• Work to be completed
Give back every line exactly as it appears, pictures excluded.

• Supplied material
■ ■ ■

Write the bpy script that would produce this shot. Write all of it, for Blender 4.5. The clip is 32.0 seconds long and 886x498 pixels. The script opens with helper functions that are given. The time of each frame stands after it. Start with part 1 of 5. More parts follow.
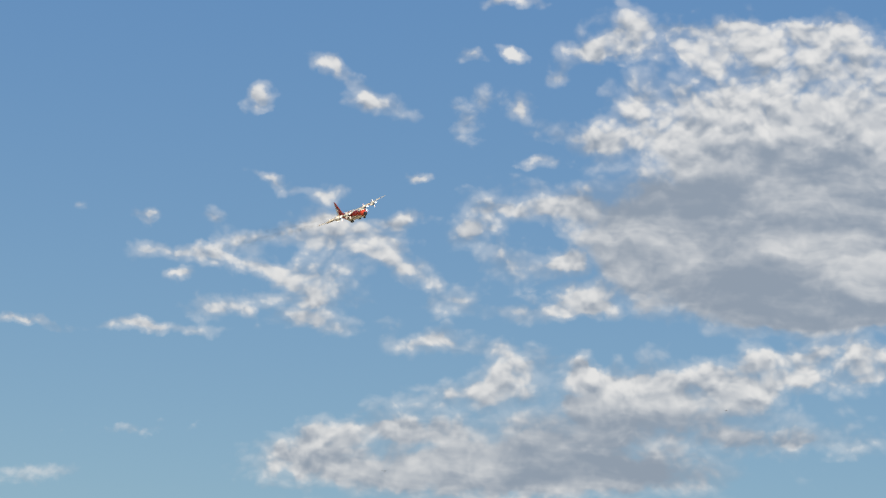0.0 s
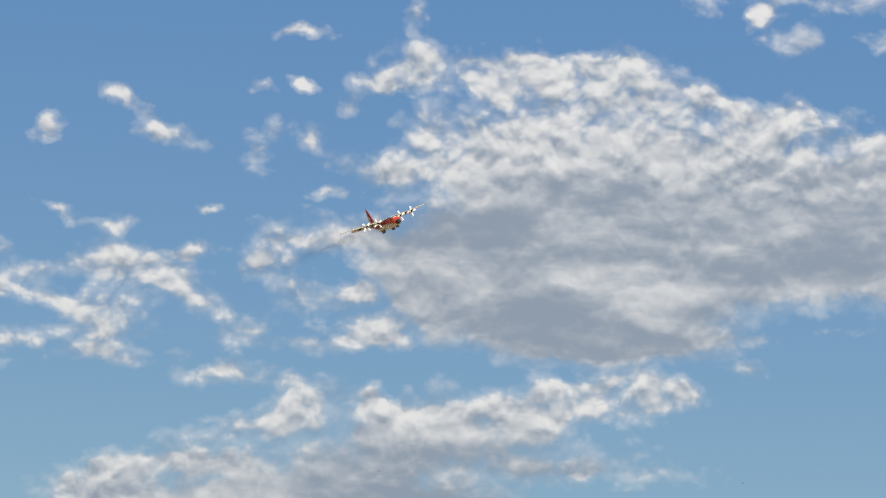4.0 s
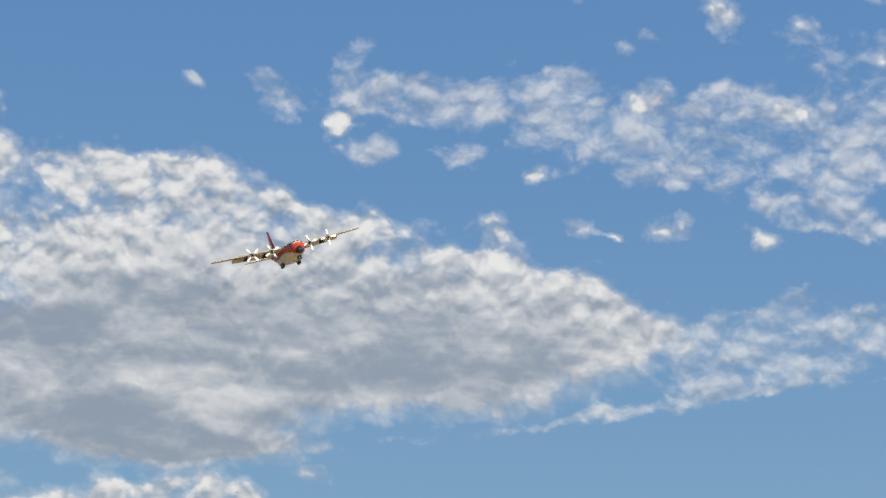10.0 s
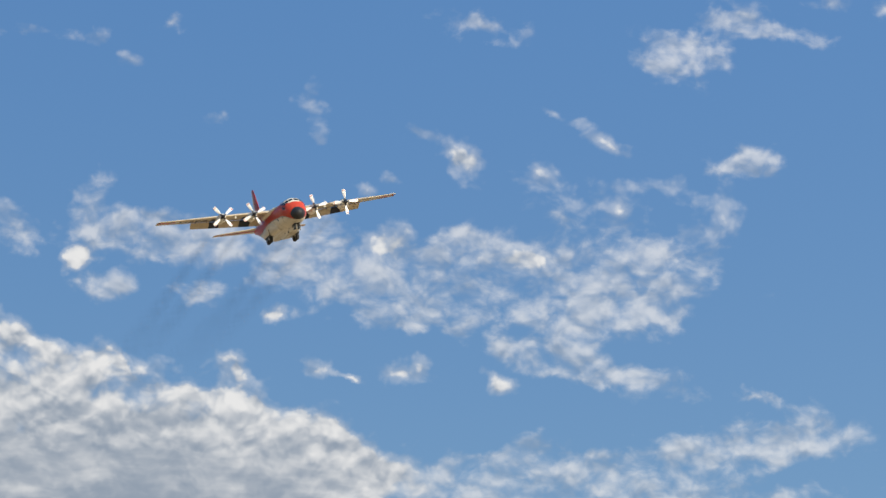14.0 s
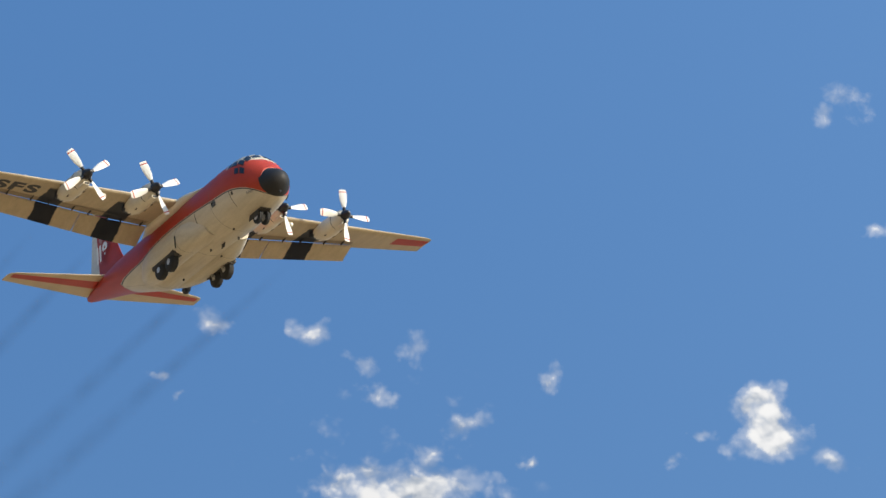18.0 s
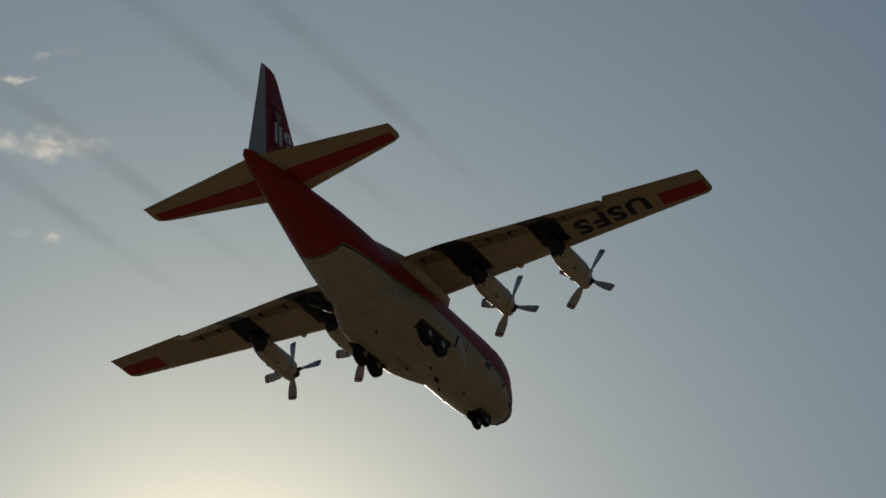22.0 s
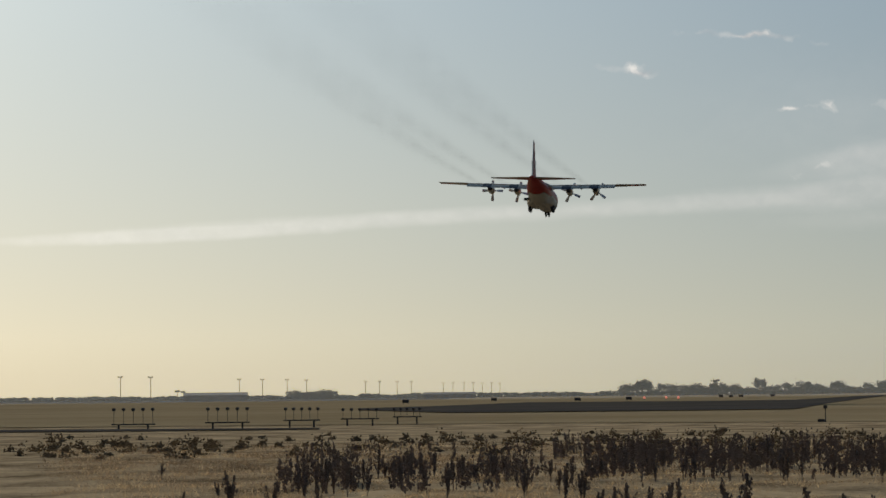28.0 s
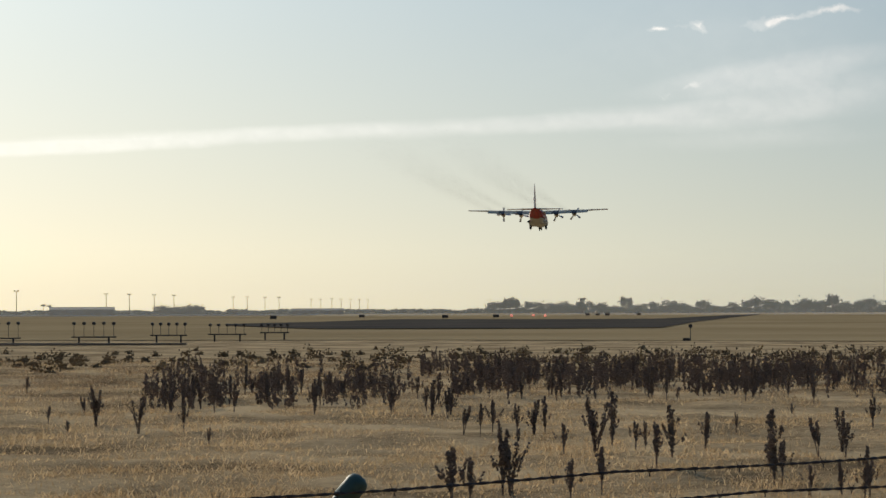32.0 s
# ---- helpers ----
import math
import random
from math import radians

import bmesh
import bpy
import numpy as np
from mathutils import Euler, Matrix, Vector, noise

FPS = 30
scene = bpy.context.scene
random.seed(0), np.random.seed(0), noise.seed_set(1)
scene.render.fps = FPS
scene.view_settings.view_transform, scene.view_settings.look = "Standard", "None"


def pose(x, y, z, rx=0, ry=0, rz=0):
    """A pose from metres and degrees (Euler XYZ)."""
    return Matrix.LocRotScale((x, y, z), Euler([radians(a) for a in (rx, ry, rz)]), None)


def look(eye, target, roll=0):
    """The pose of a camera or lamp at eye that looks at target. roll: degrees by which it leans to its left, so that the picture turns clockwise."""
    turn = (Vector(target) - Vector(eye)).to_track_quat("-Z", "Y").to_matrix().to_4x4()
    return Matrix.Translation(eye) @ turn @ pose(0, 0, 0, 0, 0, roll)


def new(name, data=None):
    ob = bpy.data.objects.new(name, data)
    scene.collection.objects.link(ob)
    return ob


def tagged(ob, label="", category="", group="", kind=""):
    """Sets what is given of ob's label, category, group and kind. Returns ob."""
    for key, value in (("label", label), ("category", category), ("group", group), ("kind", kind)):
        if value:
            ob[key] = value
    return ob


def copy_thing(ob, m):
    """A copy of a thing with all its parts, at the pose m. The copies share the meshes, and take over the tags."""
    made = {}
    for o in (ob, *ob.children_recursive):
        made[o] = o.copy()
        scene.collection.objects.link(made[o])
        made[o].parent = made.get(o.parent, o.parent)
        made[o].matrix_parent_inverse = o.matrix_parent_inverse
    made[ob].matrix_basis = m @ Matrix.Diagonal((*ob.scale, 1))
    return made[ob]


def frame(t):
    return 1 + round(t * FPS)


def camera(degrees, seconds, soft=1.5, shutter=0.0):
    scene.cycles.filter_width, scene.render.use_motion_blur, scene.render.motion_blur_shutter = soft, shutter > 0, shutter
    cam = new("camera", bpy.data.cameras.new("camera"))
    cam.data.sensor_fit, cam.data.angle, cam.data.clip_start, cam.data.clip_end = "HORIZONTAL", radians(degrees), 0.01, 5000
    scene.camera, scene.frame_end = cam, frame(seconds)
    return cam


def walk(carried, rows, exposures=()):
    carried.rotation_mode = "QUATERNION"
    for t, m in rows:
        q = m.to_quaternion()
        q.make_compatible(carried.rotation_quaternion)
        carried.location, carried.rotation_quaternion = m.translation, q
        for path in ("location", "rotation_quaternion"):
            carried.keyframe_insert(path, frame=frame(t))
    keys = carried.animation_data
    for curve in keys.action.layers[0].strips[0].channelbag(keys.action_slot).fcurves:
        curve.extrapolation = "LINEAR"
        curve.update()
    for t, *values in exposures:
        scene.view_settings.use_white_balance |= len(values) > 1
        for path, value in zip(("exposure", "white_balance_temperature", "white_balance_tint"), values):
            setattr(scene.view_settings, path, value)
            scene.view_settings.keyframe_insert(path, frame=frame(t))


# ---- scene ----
# ---- camera: one man's height above a dry field, panning after a landing aircraft ----
EYE = (0.0, 0.0, 1.8)
cam = camera(19.995, 32.0, soft=1.5)


def aimed(yaw, up, roll):
    """The camera's pose: degrees to the left of +y, above the horizon, and of roll."""
    a, b = radians(yaw), radians(up)
    ahead = Vector((-math.sin(a) * math.cos(b), math.cos(a) * math.cos(b), math.sin(b)))
    return look(EYE, Vector(EYE) + ahead * 10, roll)


PAN = [
    (0, 194.303, 10.989, 3.486),
    (0.5, 194.227, 10.815, 3.491),
    (1, 193.691, 10.679, 3.264),
    (1.5, 192.929, 10.578, 3.149),
    (2, 192.113, 10.503, 3.154),
    (2.5, 191.706, 10.737, 3.056),
    (3, 191.118, 11.074, 3.015),
    (3.5, 190.565, 11.637, 2.850),
    (4, 189.474, 11.942, 2.619),
    (4.5, 188.844, 11.839, 2.599),
    (6.5, 186.905, 11.074, 2.351),
    (7, 186.078, 11.197, 2.370),
    (7.5, 185.681, 11.264, 2.310),
    (8, 185.211, 11.578, 2.466),
    (8.5, 182.749, 12.208, 2.253),
    (9, 180.151, 12.882, 2.169),
    (9.5, 179.962, 14.142, 2.657),
    (10, 179.580, 14.723, 2.760),
    (10.5, 179.244, 14.694, 2.547),
    (11, 178.921, 15.708, 2.231),
    (11.5, 177.956, 16.156, 2.043),
    (12, 176.961, 16.204, 2.217),
    (12.5, 175.434, 17.043, 2.226),
    (13, 174.137, 17.776, 2.255),
    (13.5, 173.834, 17.893, 2.360),
    (15.5, 170.581, 20.559, 2.576),
    (16, 168.567, 21.668, 2.366),
    (16.5, 165.896, 23.433, 1.919),
    (17, 163.840, 26.643, 2.159),
    (17.5, 160.416, 30.514, 2.560),
    (18, 155.011, 34.235, 1.776),
    (18.5, 149.281, 39.003, -0.164),
    (19, 143.686, 44.915, -4.492),
    (19.5, 127.988, 50.079, -9.663),
    (20, 103.515, 53.062, -14.999),
    (20.5, 77.101, 52.082, -21.603),
    (21, 56.306, 46.273, -19.969),
    (21.5, 39.549, 38.407, -14.404),
    (22, 30.681, 31.285, -11.940),
    (22.5, 27.333, 26.218, -10.922),
    (23, 24.377, 21.667, -10.333),
    (24, 20.529, 13.888, -5.584),
    (24.5, 19.401, 11.341, -3.015),
    (25, 18.55, 9.51, -1.85),
    (25.5, 16.722, 7.163, -0.822),
    (27.5, 13.606, 4.588, -0.641),
    (28, 14.063, 3.326, -0.628),
    (28.5, 14.379, 2.534, -0.471),
    (29, 13.223, 2.486, -0.301),
    (29.5, 12.561, 2.327, -0.206),
    (30, 11.919, 2.085, -0.040),
    (30.5, 11.705, 1.986, 0.027),
    (31, 11.686, 1.785, -0.002),
    (31.5, 11.348, 1.549, -0.157),
    (32, 11.084, 1.410, -0.183),
]
EXPOSURES = [(0, -0.08), (13.0, -0.06), (16.0, -0.04), (18.0, -0.08), (19.0, -0.16), (19.5, -0.4), (20.0, -0.68), (20.5, -1.3), (21.0, -1.9), (21.5, -2.6), (22.0, -3.1), (22.5, -3.35), (23.0, -3.65), (23.5, -3.45), (24.0, -3.1), (24.5, -2.66), (25.5, -2.1), (27.5, -1.65), (28.0, -1.64), (29.0, -1.57), (30.0, -1.34), (31.0, -1.29), (32.0, -1.19)]
walk(cam, [(t, aimed(yaw, up, roll)) for t, yaw, up, roll in PAN], EXPOSURES)

# ---- world: sky with broken cloud, one low sun ----
SUN_YAW, SUN_UP = 38.44, 22.09      # degrees to the left of +y, and above the horizon
world = bpy.data.worlds.new("sky")
scene.world = world
world.use_nodes = True
WN, WL = world.node_tree.nodes, world.node_tree.links
WN.clear()


def wn(kind):
    return WN.new(kind)


def wmath(operation, a, b=None, c=None, clamp=False):
    node = wn("ShaderNodeMath")
    node.operation, node.use_clamp = operation, clamp
    for slot, value in enumerate((a, b, c)):
        if value is None:
            continue
        if isinstance(value, (int, float)):
            node.inputs[slot].default_value = value
        else:
            WL.new(value, node.inputs[slot])
    return node.outputs[0]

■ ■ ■

• The answer
Write the bpy script that would produce this shot. Write all of it, for Blender 4.5. The clip is 32.0 seconds long and 886x498 pixels. The script opens with helper functions that are given. The time of each frame stands after it. Start with part 1 of 5. More parts follow.
0.0 s
4.0 s
10.0 s
14.0 s
18.0 s
22.0 s
28.0 s
32.0 s
# ---- helpers ----
import math
import random
from math import radians

import bmesh
import bpy
import numpy as np
from mathutils import Euler, Matrix, Vector, noise

FPS = 30
scene = bpy.context.scene
random.seed(0), np.random.seed(0), noise.seed_set(1)
scene.render.fps = FPS
scene.view_settings.view_transform, scene.view_settings.look = "Standard", "None"


def pose(x, y, z, rx=0, ry=0, rz=0):
    """A pose from metres and degrees (Euler XYZ)."""
    return Matrix.LocRotScale((x, y, z), Euler([radians(a) for a in (rx, ry, rz)]), None)


def look(eye, target, roll=0):
    """The pose of a camera or lamp at eye that looks at target. roll: degrees by which it leans to its left, so that the picture turns clockwise."""
    turn = (Vector(target) - Vector(eye)).to_track_quat("-Z", "Y").to_matrix().to_4x4()
    return Matrix.Translation(eye) @ turn @ pose(0, 0, 0, 0, 0, roll)


def new(name, data=None):
    ob = bpy.data.objects.new(name, data)
    scene.collection.objects.link(ob)
    return ob


def tagged(ob, label="", category="", group="", kind=""):
    """Sets what is given of ob's label, category, group and kind. Returns ob."""
    for key, value in (("label", label), ("category", category), ("group", group), ("kind", kind)):
        if value:
            ob[key] = value
    return ob


def copy_thing(ob, m):
    """A copy of a thing with all its parts, at the pose m. The copies share the meshes, and take over the tags."""
    made = {}
    for o in (ob, *ob.children_recursive):
        made[o] = o.copy()
        scene.collection.objects.link(made[o])
        made[o].parent = made.get(o.parent, o.parent)
        made[o].matrix_parent_inverse = o.matrix_parent_inverse
    made[ob].matrix_basis = m @ Matrix.Diagonal((*ob.scale, 1))
    return made[ob]


def frame(t):
    return 1 + round(t * FPS)


def camera(degrees, seconds, soft=1.5, shutter=0.0):
    scene.cycles.filter_width, scene.render.use_motion_blur, scene.render.motion_blur_shutter = soft, shutter > 0, shutter
    cam = new("camera", bpy.data.cameras.new("camera"))
    cam.data.sensor_fit, cam.data.angle, cam.data.clip_start, cam.data.clip_end = "HORIZONTAL", radians(degrees), 0.01, 5000
    scene.camera, scene.frame_end = cam, frame(seconds)
    return cam


def walk(carried, rows, exposures=()):
    carried.rotation_mode = "QUATERNION"
    for t, m in rows:
        q = m.to_quaternion()
        q.make_compatible(carried.rotation_quaternion)
        carried.location, carried.rotation_quaternion = m.translation, q
        for path in ("location", "rotation_quaternion"):
            carried.keyframe_insert(path, frame=frame(t))
    keys = carried.animation_data
    for curve in keys.action.layers[0].strips[0].channelbag(keys.action_slot).fcurves:
        curve.extrapolation = "LINEAR"
        curve.update()
    for t, *values in exposures:
        scene.view_settings.use_white_balance |= len(values) > 1
        for path, value in zip(("exposure", "white_balance_temperature", "white_balance_tint"), values):
            setattr(scene.view_settings, path, value)
            scene.view_settings.keyframe_insert(path, frame=frame(t))


# ---- scene ----
# ---- camera: one man's height above a dry field, panning after a landing aircraft ----
EYE = (0.0, 0.0, 1.8)
cam = camera(19.995, 32.0, soft=1.5)


def aimed(yaw, up, roll):
    """The camera's pose: degrees to the left of +y, above the horizon, and of roll."""
    a, b = radians(yaw), radians(up)
    ahead = Vector((-math.sin(a) * math.cos(b), math.cos(a) * math.cos(b), math.sin(b)))
    return look(EYE, Vector(EYE) + ahead * 10, roll)


PAN = [
    (0, 194.303, 10.989, 3.486),
    (0.5, 194.227, 10.815, 3.491),
    (1, 193.691, 10.679, 3.264),
    (1.5, 192.929, 10.578, 3.149),
    (2, 192.113, 10.503, 3.154),
    (2.5, 191.706, 10.737, 3.056),
    (3, 191.118, 11.074, 3.015),
    (3.5, 190.565, 11.637, 2.850),
    (4, 189.474, 11.942, 2.619),
    (4.5, 188.844, 11.839, 2.599),
    (6.5, 186.905, 11.074, 2.351),
    (7, 186.078, 11.197, 2.370),
    (7.5, 185.681, 11.264, 2.310),
    (8, 185.211, 11.578, 2.466),
    (8.5, 182.749, 12.208, 2.253),
    (9, 180.151, 12.882, 2.169),
    (9.5, 179.962, 14.142, 2.657),
    (10, 179.580, 14.723, 2.760),
    (10.5, 179.244, 14.694, 2.547),
    (11, 178.921, 15.708, 2.231),
    (11.5, 177.956, 16.156, 2.043),
    (12, 176.961, 16.204, 2.217),
    (12.5, 175.434, 17.043, 2.226),
    (13, 174.137, 17.776, 2.255),
    (13.5, 173.834, 17.893, 2.360),
    (15.5, 170.581, 20.559, 2.576),
    (16, 168.567, 21.668, 2.366),
    (16.5, 165.896, 23.433, 1.919),
    (17, 163.840, 26.643, 2.159),
    (17.5, 160.416, 30.514, 2.560),
    (18, 155.011, 34.235, 1.776),
    (18.5, 149.281, 39.003, -0.164),
    (19, 143.686, 44.915, -4.492),
    (19.5, 127.988, 50.079, -9.663),
    (20, 103.515, 53.062, -14.999),
    (20.5, 77.101, 52.082, -21.603),
    (21, 56.306, 46.273, -19.969),
    (21.5, 39.549, 38.407, -14.404),
    (22, 30.681, 31.285, -11.940),
    (22.5, 27.333, 26.218, -10.922),
    (23, 24.377, 21.667, -10.333),
    (24, 20.529, 13.888, -5.584),
    (24.5, 19.401, 11.341, -3.015),
    (25, 18.55, 9.51, -1.85),
    (25.5, 16.722, 7.163, -0.822),
    (27.5, 13.606, 4.588, -0.641),
    (28, 14.063, 3.326, -0.628),
    (28.5, 14.379, 2.534, -0.471),
    (29, 13.223, 2.486, -0.301),
    (29.5, 12.561, 2.327, -0.206),
    (30, 11.919, 2.085, -0.040),
    (30.5, 11.705, 1.986, 0.027),
    (31, 11.686, 1.785, -0.002),
    (31.5, 11.348, 1.549, -0.157),
    (32, 11.084, 1.410, -0.183),
]
EXPOSURES = [(0, -0.08), (13.0, -0.06), (16.0, -0.04), (18.0, -0.08), (19.0, -0.16), (19.5, -0.4), (20.0, -0.68), (20.5, -1.3), (21.0, -1.9), (21.5, -2.6), (22.0, -3.1), (22.5, -3.35), (23.0, -3.65), (23.5, -3.45), (24.0, -3.1), (24.5, -2.66), (25.5, -2.1), (27.5, -1.65), (28.0, -1.64), (29.0, -1.57), (30.0, -1.34), (31.0, -1.29), (32.0, -1.19)]
walk(cam, [(t, aimed(yaw, up, roll)) for t, yaw, up, roll in PAN], EXPOSURES)

# ---- world: sky with broken cloud, one low sun ----
SUN_YAW, SUN_UP = 38.44, 22.09      # degrees to the left of +y, and above the horizon
world = bpy.data.worlds.new("sky")
scene.world = world
world.use_nodes = True
WN, WL = world.node_tree.nodes, world.node_tree.links
WN.clear()


def wn(kind):
    return WN.new(kind)


def wmath(operation, a, b=None, c=None, clamp=False):
    node = wn("ShaderNodeMath")
    node.operation, node.use_clamp = operation, clamp
    for slot, value in enumerate((a, b, c)):
        if value is None:
            continue
        if isinstance(value, (int, float)):
            node.inputs[slot].default_value = value
        else:
            WL.new(value, node.inputs[slot])
    return node.outputs[0]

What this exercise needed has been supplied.